“Our goal should be to live life in radical amazement… get up in the morning and look at the world in a way that takes nothing for granted. Everything is phenomenal; everything is incredible; never treat life casually. To be spiritual is to be amazed.”
– Rabbi Abraham Joshua Heschel
Or Ami member Lisa Halberstadt leads Friday night meditation sessions between 7:00 – 7:30 pm (immediately before Shabbat services). All are welcome to attend these drop-in sessions. No prior meditation experience (Jewish or otherwise) is necessary. Questions? Email Meditate@Or-Ami.com.
Regular monthly Jewish meditation sessions will resume in September. Dates will be posted in August. Also, there may be an occasional summer pop-up session—information about pop-ups will be included in the Or Ami weekly email.
What is Jewish Meditation?
Judaism is a tradition rich in guidance, wisdom, and inspiration. Mindfulness meditation cultivates concentration, awareness, and compassion. Jewish meditation is about awakening our attention toward the sacred in everyday life, in all the mundane moments, helping us to experience a deeper connection to the presence of the holy within us and around us. When we infuse meditation practices with Jewish language, understanding, and perspectives, we are engaging in Jewish meditation. This practice gives us tools to open our eyes, our hearts, and our minds.
Just as a chair needs three legs to stand, in Judaism our spiritual lives also have a 3-part balance. We’re taught that the world depends on three fundamental things, referred to as the three pillars of Judaism:
- Torah (study, learning the wisdom in our sacred texts);
- Avodah (spiritual practices, such as prayer, meditation);
- G’milut Chasadim (acts of loving-kindness, which are inspired and empowered by the first two things).

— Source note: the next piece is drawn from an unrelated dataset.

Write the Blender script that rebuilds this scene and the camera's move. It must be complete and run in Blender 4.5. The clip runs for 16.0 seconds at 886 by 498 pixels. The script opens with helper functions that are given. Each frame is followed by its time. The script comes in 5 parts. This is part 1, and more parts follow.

While Jewish meditation is located primarily in the pillar of Avodah, it embraces all three. Every Torah portion, every Jewish holiday, and every mitzvah can be framed as an instruction to deepen mindfulness, and so our meditation sessions always begin with a brief Jewish teaching (the pillar of Torah). And all the practices we will engage in together ultimately point to helping us live well — with more kindness, compassion, gratitude and generosity — in our relationships with each other and the world (the pillar of G’milut Chasadim).